Distinctions from Per Se Violations
| Point of Distinction | Per Se Violation | Not Per Se Violation |
|---|---|---|
| Basis of unlawfulness | The agreement is condemned because its form is inherently anti-competitive. | The agreement is unlawful only upon proof of anti-competitive object or effect. |
| Market inquiry | Detailed market effects are generally unnecessary once the prohibited agreement is established. | Market context, power, scope, and likely or actual effects are central unless the anti-competitive object is clear. |
| Possible efficiencies | Efficiency arguments ordinarily do not save the prohibited agreement. | Efficiencies may matter, especially for residual agreements under Section 14(c). |
| Typical examples | Price fixing among competitors and bid manipulation. | Output limits, market sharing, investment limits, information exchanges, vertical restraints, and other contextual restraints. |
Legal Consequences
A non-per se anti-competitive agreement may result in administrative sanctions, cease and desist orders, behavioral or structural remedies, disgorgement-type measures where appropriate, and civil exposure for parties injured by the restraint. The Philippine Competition Commission may require termination or modification of the agreement and may impose remedies designed to restore competitive conditions.
Criminal exposure under the Act is specially associated with certain anti-competitive agreements, including agreements covered by Section 14(b). Liability of natural persons depends on participation, responsibility, and the statutory requirements for the offense.

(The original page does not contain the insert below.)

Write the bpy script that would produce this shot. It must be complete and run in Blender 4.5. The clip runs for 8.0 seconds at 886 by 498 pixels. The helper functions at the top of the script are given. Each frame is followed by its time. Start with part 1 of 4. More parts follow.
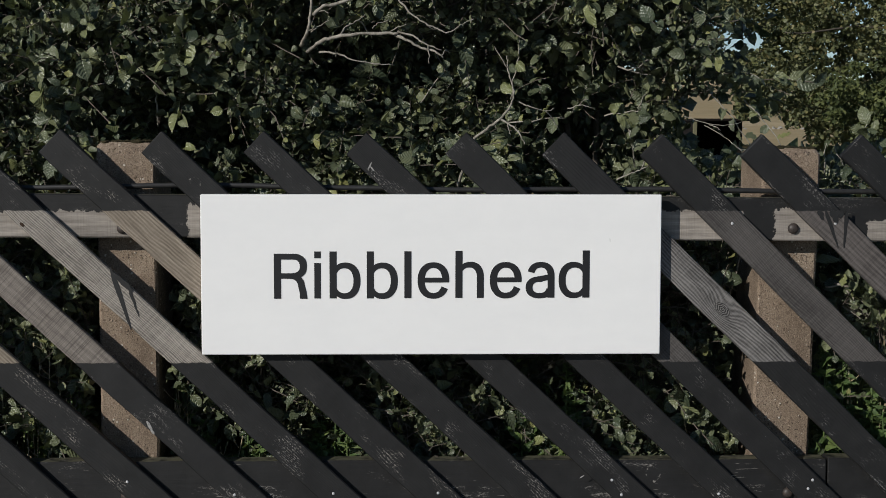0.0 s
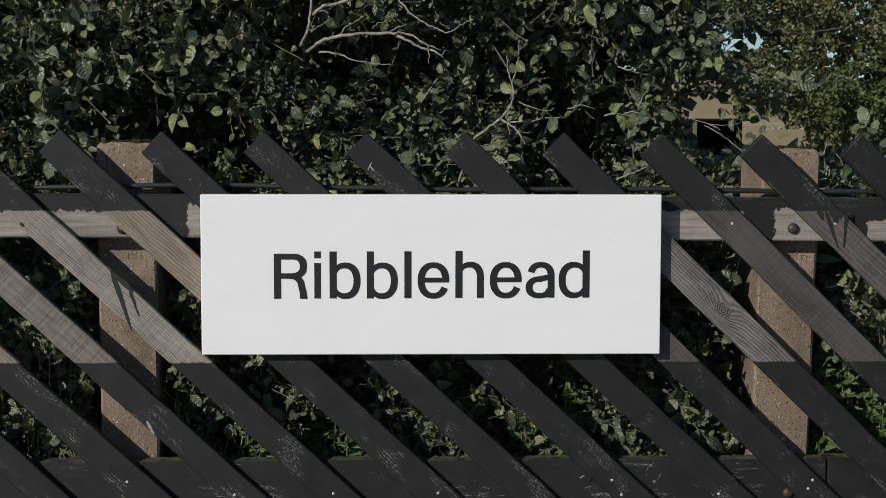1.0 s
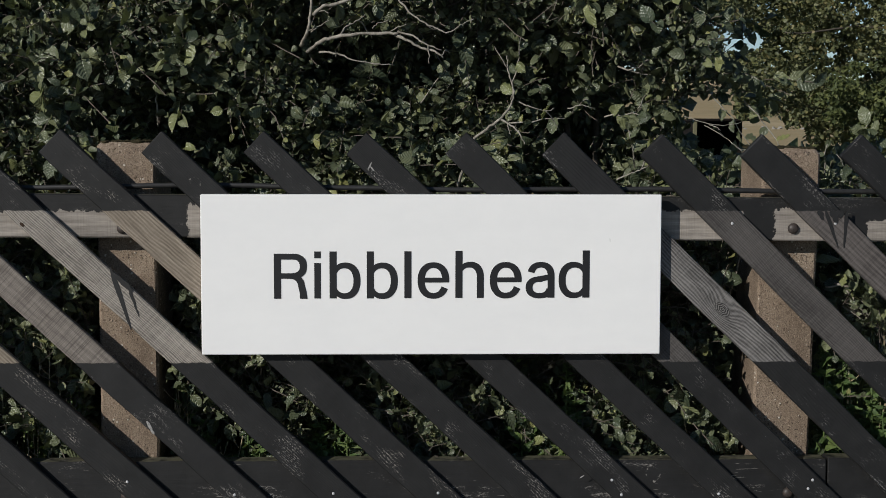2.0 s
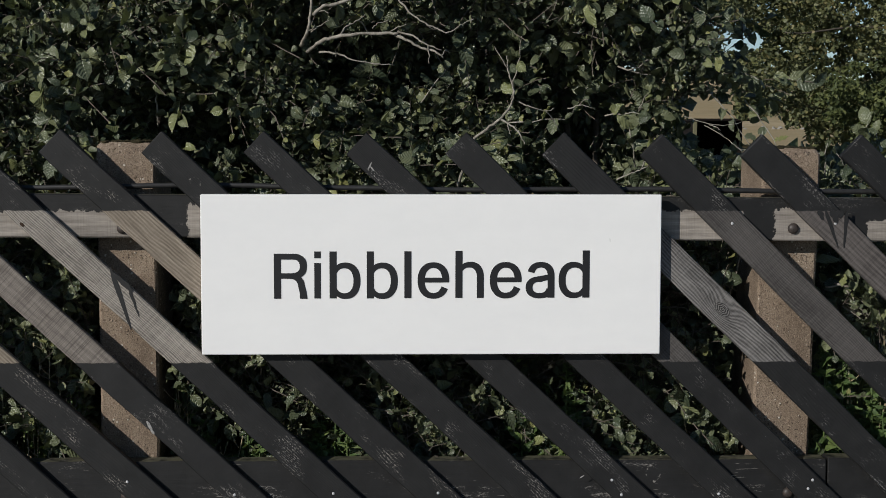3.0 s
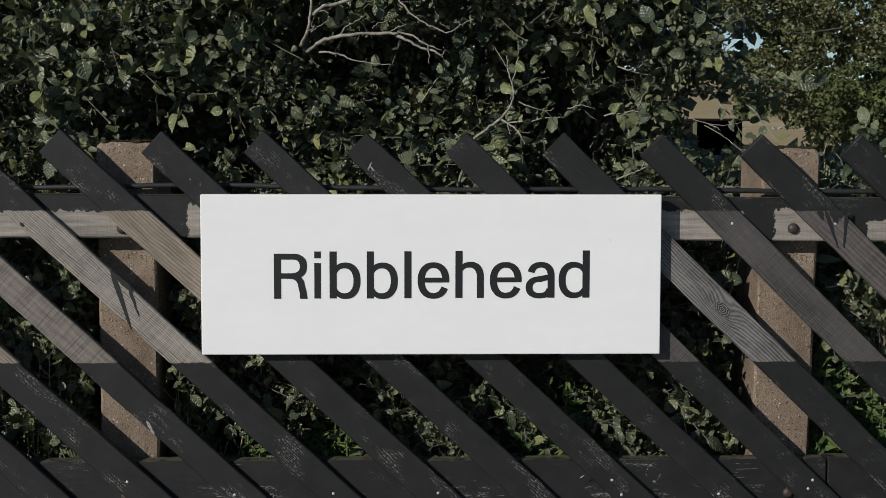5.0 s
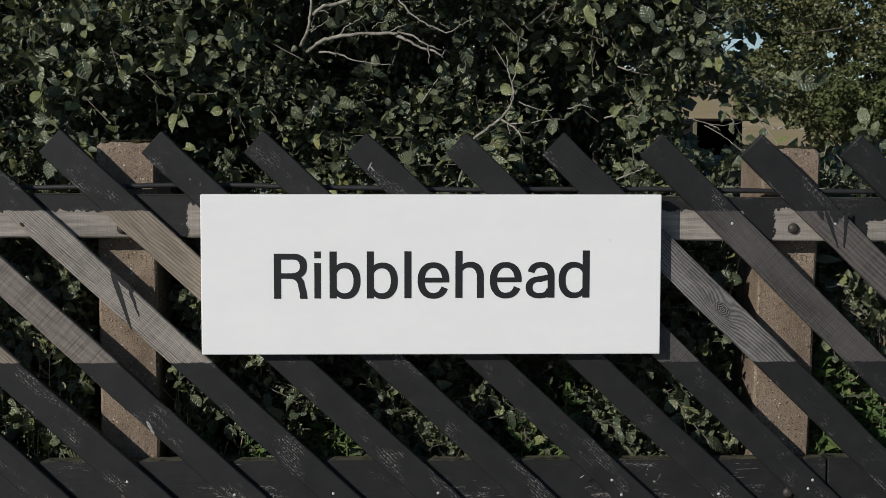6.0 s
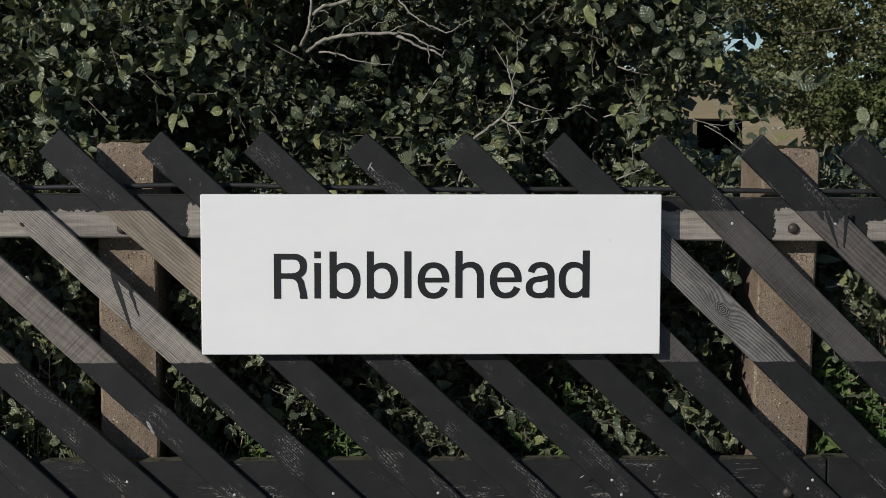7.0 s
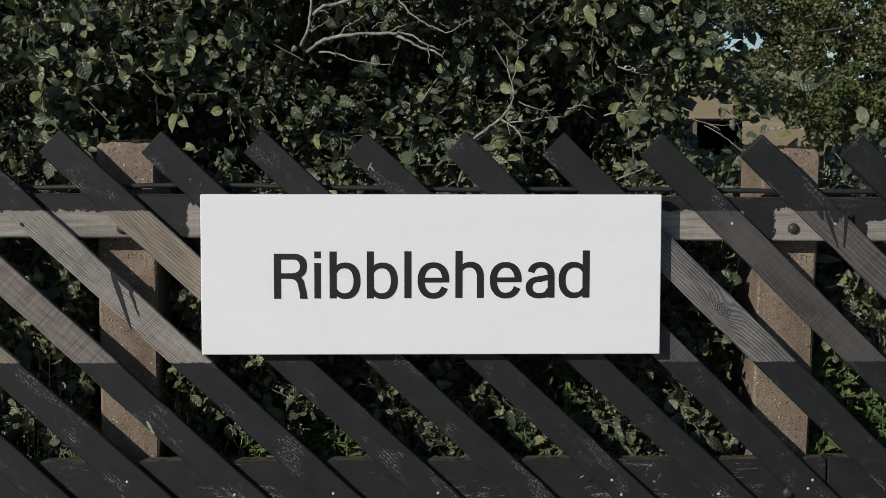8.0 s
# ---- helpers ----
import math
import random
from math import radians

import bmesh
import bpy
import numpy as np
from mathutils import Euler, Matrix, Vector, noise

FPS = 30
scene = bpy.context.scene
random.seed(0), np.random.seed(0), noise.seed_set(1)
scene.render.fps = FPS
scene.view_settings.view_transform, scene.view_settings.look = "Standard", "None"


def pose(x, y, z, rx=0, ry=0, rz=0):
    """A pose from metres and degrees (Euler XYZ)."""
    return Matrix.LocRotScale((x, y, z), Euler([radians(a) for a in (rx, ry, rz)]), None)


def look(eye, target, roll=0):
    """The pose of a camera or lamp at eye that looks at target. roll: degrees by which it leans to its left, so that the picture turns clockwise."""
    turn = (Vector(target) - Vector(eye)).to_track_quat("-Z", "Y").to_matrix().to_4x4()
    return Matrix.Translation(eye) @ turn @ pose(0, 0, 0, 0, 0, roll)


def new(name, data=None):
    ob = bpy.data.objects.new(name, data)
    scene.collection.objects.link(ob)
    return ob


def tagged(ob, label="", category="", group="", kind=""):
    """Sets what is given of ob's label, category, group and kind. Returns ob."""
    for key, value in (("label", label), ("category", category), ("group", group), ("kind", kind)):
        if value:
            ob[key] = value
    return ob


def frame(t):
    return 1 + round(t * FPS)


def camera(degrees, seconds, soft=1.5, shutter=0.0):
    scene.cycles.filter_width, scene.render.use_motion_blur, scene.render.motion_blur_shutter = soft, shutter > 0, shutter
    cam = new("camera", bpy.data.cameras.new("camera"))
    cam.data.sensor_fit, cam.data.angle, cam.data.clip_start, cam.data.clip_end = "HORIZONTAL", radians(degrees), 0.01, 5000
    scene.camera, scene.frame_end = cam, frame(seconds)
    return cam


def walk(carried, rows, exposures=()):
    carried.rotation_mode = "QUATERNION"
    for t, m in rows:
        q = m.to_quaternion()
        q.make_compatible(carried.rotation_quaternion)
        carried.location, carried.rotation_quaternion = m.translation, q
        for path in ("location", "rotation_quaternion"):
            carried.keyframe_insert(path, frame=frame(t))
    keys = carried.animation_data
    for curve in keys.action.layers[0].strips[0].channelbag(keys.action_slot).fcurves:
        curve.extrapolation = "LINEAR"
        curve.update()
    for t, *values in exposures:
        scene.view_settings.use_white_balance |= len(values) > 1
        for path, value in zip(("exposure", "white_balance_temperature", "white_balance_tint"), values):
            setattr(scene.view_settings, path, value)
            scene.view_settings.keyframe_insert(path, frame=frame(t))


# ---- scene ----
cam = camera(34.1, 8.0, soft=0.75)
EYE = look((-0.061, -3.211, 1.235), (-0.008, -1.217, 1.081), 0.1)
walk(cam, [(0.0, EYE), (8.0, EYE)], exposures=[(0.0, -0.21), (8.0, -0.21)])

# ---------------------------------------------------------------- light
SUN_FROM = Vector((-1.05, -1.0, 0.66)).normalized()
world = bpy.data.worlds.new("world")
scene.world = world
world.use_nodes = True
wn = world.node_tree.nodes
sky = wn.new("ShaderNodeTexSky")
sky.sky_type = "NISHITA"
sky.sun_disc = False
sky.sun_elevation = radians(24.5)
sky.sun_rotation = radians(226.4)
sky.altitude, sky.air_density, sky.dust_density, sky.ozone_density = 1000, 1.0, 0.0, 3.0
wn["Background"].inputs["Strength"].default_value = 0.072
world.node_tree.links.new(sky.outputs[0], wn["Background"].inputs["Color"])
sun = new("sun", bpy.data.lights.new("sun", "SUN"))
sun.data.energy, sun.data.angle, sun.data.color = 4.4, radians(0.53), (1.0, 0.96, 0.895)
sun.matrix_world = look(SUN_FROM * 30, (0, 0, 0))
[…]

Corporate liability does not erase personal accountability where officers, directors, or employees knowingly take part in the prohibited agreement.
Leniency, cooperation, settlement, compliance programs, and corrective conduct may affect enforcement consequences but do not transform an anti-competitive agreement into a lawful one. The central substantive question remains whether the arrangement, viewed in its legal and economic setting, materially suppresses the competitive process without sufficient lawful justification.